[Directions for this task] Retype the whole listing verbatim and keep the pictures out of it.

━━━ Data provided ━━━

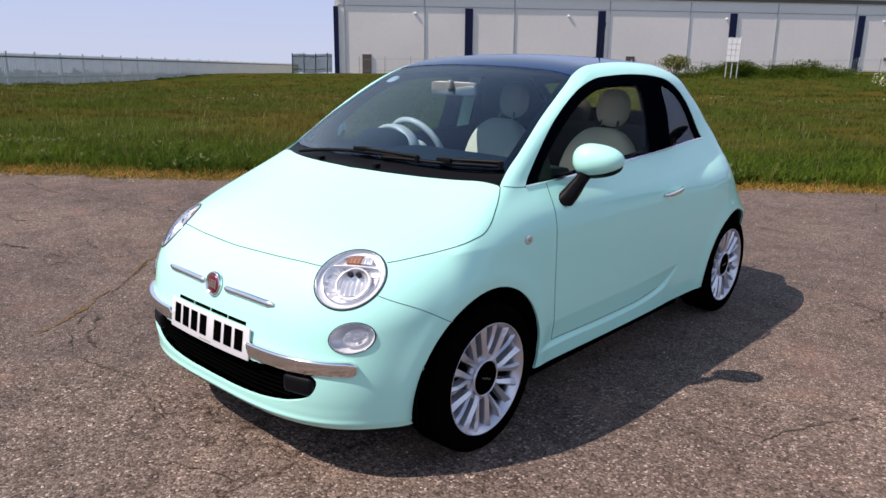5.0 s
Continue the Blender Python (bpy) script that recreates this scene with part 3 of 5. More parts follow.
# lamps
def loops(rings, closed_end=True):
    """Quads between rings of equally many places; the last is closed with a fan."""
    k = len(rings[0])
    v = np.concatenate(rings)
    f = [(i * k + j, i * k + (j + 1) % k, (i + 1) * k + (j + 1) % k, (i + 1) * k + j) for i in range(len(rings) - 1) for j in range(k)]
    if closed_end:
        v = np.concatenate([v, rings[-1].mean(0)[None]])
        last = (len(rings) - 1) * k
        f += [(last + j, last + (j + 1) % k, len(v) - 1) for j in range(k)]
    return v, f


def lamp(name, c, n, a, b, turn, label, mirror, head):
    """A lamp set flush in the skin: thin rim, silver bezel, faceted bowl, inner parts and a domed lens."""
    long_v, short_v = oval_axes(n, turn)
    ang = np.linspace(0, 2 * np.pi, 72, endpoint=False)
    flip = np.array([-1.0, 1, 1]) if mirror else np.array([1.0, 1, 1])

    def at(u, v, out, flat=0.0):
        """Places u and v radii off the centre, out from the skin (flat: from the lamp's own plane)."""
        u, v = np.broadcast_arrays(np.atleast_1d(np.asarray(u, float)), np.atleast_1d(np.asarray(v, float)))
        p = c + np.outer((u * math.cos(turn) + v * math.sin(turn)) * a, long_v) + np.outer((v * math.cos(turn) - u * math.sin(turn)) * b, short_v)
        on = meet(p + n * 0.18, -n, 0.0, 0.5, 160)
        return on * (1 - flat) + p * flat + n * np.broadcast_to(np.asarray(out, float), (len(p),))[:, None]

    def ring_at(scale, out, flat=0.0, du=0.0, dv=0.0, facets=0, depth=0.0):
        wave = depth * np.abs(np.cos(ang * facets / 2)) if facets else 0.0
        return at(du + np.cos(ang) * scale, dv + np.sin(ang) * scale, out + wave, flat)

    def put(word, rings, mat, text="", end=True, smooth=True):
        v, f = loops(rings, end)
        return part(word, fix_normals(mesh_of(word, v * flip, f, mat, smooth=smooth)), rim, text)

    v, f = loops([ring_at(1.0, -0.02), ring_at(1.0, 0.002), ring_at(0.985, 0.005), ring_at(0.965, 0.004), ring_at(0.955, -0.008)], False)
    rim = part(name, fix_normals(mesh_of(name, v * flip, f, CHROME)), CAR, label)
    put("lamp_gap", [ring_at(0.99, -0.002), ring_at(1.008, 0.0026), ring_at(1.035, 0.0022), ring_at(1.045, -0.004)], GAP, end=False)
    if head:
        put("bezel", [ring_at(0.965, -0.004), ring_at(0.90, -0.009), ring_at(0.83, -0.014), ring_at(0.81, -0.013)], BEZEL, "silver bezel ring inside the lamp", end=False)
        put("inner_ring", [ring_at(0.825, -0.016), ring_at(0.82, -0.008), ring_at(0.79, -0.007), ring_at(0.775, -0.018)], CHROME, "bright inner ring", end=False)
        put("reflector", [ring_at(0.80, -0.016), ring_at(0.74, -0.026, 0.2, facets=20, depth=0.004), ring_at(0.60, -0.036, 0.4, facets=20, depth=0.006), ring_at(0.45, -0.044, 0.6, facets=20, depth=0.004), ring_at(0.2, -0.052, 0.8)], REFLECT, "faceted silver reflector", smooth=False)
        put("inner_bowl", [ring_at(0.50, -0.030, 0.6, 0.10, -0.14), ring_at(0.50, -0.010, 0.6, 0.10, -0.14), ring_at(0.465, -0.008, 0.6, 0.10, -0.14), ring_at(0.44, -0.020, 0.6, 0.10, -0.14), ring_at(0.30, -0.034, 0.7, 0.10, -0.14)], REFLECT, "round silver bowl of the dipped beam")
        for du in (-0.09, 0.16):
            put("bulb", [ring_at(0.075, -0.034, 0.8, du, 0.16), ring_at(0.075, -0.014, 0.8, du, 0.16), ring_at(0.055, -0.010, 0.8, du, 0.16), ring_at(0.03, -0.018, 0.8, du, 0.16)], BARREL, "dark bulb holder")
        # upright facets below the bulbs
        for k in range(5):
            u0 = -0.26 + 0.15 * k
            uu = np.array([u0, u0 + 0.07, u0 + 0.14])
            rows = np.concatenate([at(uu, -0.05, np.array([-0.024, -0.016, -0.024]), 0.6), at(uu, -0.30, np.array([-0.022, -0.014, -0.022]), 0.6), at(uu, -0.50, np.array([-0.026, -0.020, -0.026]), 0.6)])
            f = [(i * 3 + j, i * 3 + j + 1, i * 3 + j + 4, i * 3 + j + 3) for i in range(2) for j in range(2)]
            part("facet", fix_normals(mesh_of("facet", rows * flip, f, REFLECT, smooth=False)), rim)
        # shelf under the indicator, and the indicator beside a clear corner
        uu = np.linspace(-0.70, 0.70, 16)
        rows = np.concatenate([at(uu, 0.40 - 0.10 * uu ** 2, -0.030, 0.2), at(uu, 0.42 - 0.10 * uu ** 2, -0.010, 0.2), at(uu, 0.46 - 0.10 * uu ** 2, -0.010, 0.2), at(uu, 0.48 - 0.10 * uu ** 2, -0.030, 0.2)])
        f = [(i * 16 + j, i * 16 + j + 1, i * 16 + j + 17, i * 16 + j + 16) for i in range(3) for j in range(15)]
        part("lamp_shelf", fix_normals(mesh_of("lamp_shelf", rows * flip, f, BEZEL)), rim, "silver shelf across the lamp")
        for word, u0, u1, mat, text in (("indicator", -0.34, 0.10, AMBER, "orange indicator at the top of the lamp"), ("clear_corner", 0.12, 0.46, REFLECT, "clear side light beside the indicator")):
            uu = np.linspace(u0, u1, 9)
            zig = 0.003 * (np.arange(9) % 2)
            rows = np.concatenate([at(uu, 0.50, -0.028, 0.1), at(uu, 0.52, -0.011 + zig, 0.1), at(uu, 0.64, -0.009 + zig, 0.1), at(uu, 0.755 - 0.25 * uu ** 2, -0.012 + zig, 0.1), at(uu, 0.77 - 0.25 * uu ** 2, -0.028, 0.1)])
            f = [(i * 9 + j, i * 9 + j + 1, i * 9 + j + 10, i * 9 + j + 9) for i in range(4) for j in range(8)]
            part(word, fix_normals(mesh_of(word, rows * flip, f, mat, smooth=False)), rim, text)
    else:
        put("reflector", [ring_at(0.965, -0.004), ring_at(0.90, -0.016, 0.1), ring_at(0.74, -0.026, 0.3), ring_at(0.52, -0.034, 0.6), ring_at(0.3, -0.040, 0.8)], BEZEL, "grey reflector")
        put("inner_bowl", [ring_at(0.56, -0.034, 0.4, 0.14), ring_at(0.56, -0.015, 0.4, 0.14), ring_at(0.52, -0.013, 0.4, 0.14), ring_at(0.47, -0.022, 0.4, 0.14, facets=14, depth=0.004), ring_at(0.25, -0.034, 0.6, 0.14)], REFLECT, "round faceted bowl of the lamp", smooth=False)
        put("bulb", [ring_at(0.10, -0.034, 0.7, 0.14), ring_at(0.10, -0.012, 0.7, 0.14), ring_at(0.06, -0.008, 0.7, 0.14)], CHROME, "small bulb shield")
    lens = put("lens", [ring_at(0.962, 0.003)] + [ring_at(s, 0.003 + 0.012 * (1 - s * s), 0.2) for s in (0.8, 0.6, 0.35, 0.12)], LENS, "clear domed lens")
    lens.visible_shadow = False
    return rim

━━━

[Output for this task]
5.0 s
Continue the Blender Python (bpy) script that recreates this scene with part 3 of 5. More parts follow.
# lamps
def loops(rings, closed_end=True):
    """Quads between rings of equally many places; the last is closed with a fan."""
    k = len(rings[0])
    v = np.concatenate(rings)
    f = [(i * k + j, i * k + (j + 1) % k, (i + 1) * k + (j + 1) % k, (i + 1) * k + j) for i in range(len(rings) - 1) for j in range(k)]
    if closed_end:
        v = np.concatenate([v, rings[-1].mean(0)[None]])
        last = (len(rings) - 1) * k
        f += [(last + j, last + (j + 1) % k, len(v) - 1) for j in range(k)]
    return v, f


def lamp(name, c, n, a, b, turn, label, mirror, head):
    """A lamp set flush in the skin: thin rim, silver bezel, faceted bowl, inner parts and a domed lens."""
    long_v, short_v = oval_axes(n, turn)
    ang = np.linspace(0, 2 * np.pi, 72, endpoint=False)
    flip = np.array([-1.0, 1, 1]) if mirror else np.array([1.0, 1, 1])

    def at(u, v, out, flat=0.0):
        """Places u and v radii off the centre, out from the skin (flat: from the lamp's own plane)."""
        u, v = np.broadcast_arrays(np.atleast_1d(np.asarray(u, float)), np.atleast_1d(np.asarray(v, float)))
        p = c + np.outer((u * math.cos(turn) + v * math.sin(turn)) * a, long_v) + np.outer((v * math.cos(turn) - u * math.sin(turn)) * b, short_v)
        on = meet(p + n * 0.18, -n, 0.0, 0.5, 160)
        return on * (1 - flat) + p * flat + n * np.broadcast_to(np.asarray(out, float), (len(p),))[:, None]

    def ring_at(scale, out, flat=0.0, du=0.0, dv=0.0, facets=0, depth=0.0):
        wave = depth * np.abs(np.cos(ang * facets / 2)) if facets else 0.0
        return at(du + np.cos(ang) * scale, dv + np.sin(ang) * scale, out + wave, flat)

    def put(word, rings, mat, text="", end=True, smooth=True):
        v, f = loops(rings, end)
        return part(word, fix_normals(mesh_of(word, v * flip, f, mat, smooth=smooth)), rim, text)

    v, f = loops([ring_at(1.0, -0.02), ring_at(1.0, 0.002), ring_at(0.985, 0.005), ring_at(0.965, 0.004), ring_at(0.955, -0.008)], False)
    rim = part(name, fix_normals(mesh_of(name, v * flip, f, CHROME)), CAR, label)
    put("lamp_gap", [ring_at(0.99, -0.002), ring_at(1.008, 0.0026), ring_at(1.035, 0.0022), ring_at(1.045, -0.004)], GAP, end=False)
    if head:
        put("bezel", [ring_at(0.965, -0.004), ring_at(0.90, -0.009), ring_at(0.83, -0.014), ring_at(0.81, -0.013)], BEZEL, "silver bezel ring inside the lamp", end=False)
        put("inner_ring", [ring_at(0.825, -0.016), ring_at(0.82, -0.008), ring_at(0.79, -0.007), ring_at(0.775, -0.018)], CHROME, "bright inner ring", end=False)
        put("reflector", [ring_at(0.80, -0.016), ring_at(0.74, -0.026, 0.2, facets=20, depth=0.004), ring_at(0.60, -0.036, 0.4, facets=20, depth=0.006), ring_at(0.45, -0.044, 0.6, facets=20, depth=0.004), ring_at(0.2, -0.052, 0.8)], REFLECT, "faceted silver reflector", smooth=False)
        put("inner_bowl", [ring_at(0.50, -0.030, 0.6, 0.10, -0.14), ring_at(0.50, -0.010, 0.6, 0.10, -0.14), ring_at(0.465, -0.008, 0.6, 0.10, -0.14), ring_at(0.44, -0.020, 0.6, 0.10, -0.14), ring_at(0.30, -0.034, 0.7, 0.10, -0.14)], REFLECT, "round silver bowl of the dipped beam")
        for du in (-0.09, 0.16):
            put("bulb", [ring_at(0.075, -0.034, 0.8, du, 0.16), ring_at(0.075, -0.014, 0.8, du, 0.16), ring_at(0.055, -0.010, 0.8, du, 0.16), ring_at(0.03, -0.018, 0.8, du, 0.16)], BARREL, "dark bulb holder")
        # upright facets below the bulbs
        for k in range(5):
            u0 = -0.26 + 0.15 * k
            uu = np.array([u0, u0 + 0.07, u0 + 0.14])
            rows = np.concatenate([at(uu, -0.05, np.array([-0.024, -0.016, -0.024]), 0.6), at(uu, -0.30, np.array([-0.022, -0.014, -0.022]), 0.6), at(uu, -0.50, np.array([-0.026, -0.020, -0.026]), 0.6)])
            f = [(i * 3 + j, i * 3 + j + 1, i * 3 + j + 4, i * 3 + j + 3) for i in range(2) for j in range(2)]
            part("facet", fix_normals(mesh_of("facet", rows * flip, f, REFLECT, smooth=False)), rim)
        # shelf under the indicator, and the indicator beside a clear corner
        uu = np.linspace(-0.70, 0.70, 16)
        rows = np.concatenate([at(uu, 0.40 - 0.10 * uu ** 2, -0.030, 0.2), at(uu, 0.42 - 0.10 * uu ** 2, -0.010, 0.2), at(uu, 0.46 - 0.10 * uu ** 2, -0.010, 0.2), at(uu, 0.48 - 0.10 * uu ** 2, -0.030, 0.2)])
        f = [(i * 16 + j, i * 16 + j + 1, i * 16 + j + 17, i * 16 + j + 16) for i in range(3) for j in range(15)]
        part("lamp_shelf", fix_normals(mesh_of("lamp_shelf", rows * flip, f, BEZEL)), rim, "silver shelf across the lamp")
        for word, u0, u1, mat, text in (("indicator", -0.34, 0.10, AMBER, "orange indicator at the top of the lamp"), ("clear_corner", 0.12, 0.46, REFLECT, "clear side light beside the indicator")):
            uu = np.linspace(u0, u1, 9)
            zig = 0.003 * (np.arange(9) % 2)
            rows = np.concatenate([at(uu, 0.50, -0.028, 0.1), at(uu, 0.52, -0.011 + zig, 0.1), at(uu, 0.64, -0.009 + zig, 0.1), at(uu, 0.755 - 0.25 * uu ** 2, -0.012 + zig, 0.1), at(uu, 0.77 - 0.25 * uu ** 2, -0.028, 0.1)])
            f = [(i * 9 + j, i * 9 + j + 1, i * 9 + j + 10, i * 9 + j + 9) for i in range(4) for j in range(8)]
            part(word, fix_normals(mesh_of(word, rows * flip, f, mat, smooth=False)), rim, text)
    else:
        put("reflector", [ring_at(0.965, -0.004), ring_at(0.90, -0.016, 0.1), ring_at(0.74, -0.026, 0.3), ring_at(0.52, -0.034, 0.6), ring_at(0.3, -0.040, 0.8)], BEZEL, "grey reflector")
        put("inner_bowl", [ring_at(0.56, -0.034, 0.4, 0.14), ring_at(0.56, -0.015, 0.4, 0.14), ring_at(0.52, -0.013, 0.4, 0.14), ring_at(0.47, -0.022, 0.4, 0.14, facets=14, depth=0.004), ring_at(0.25, -0.034, 0.6, 0.14)], REFLECT, "round faceted bowl of the lamp", smooth=False)
        put("bulb", [ring_at(0.10, -0.034, 0.7, 0.14), ring_at(0.10, -0.012, 0.7, 0.14), ring_at(0.06, -0.008, 0.7, 0.14)], CHROME, "small bulb shield")
    lens = put("lens", [ring_at(0.962, 0.003)] + [ring_at(s, 0.003 + 0.012 * (1 - s * s), 0.2) for s in (0.8, 0.6, 0.35, 0.12)], LENS, "clear domed lens")
    lens.visible_shadow = False
    return rim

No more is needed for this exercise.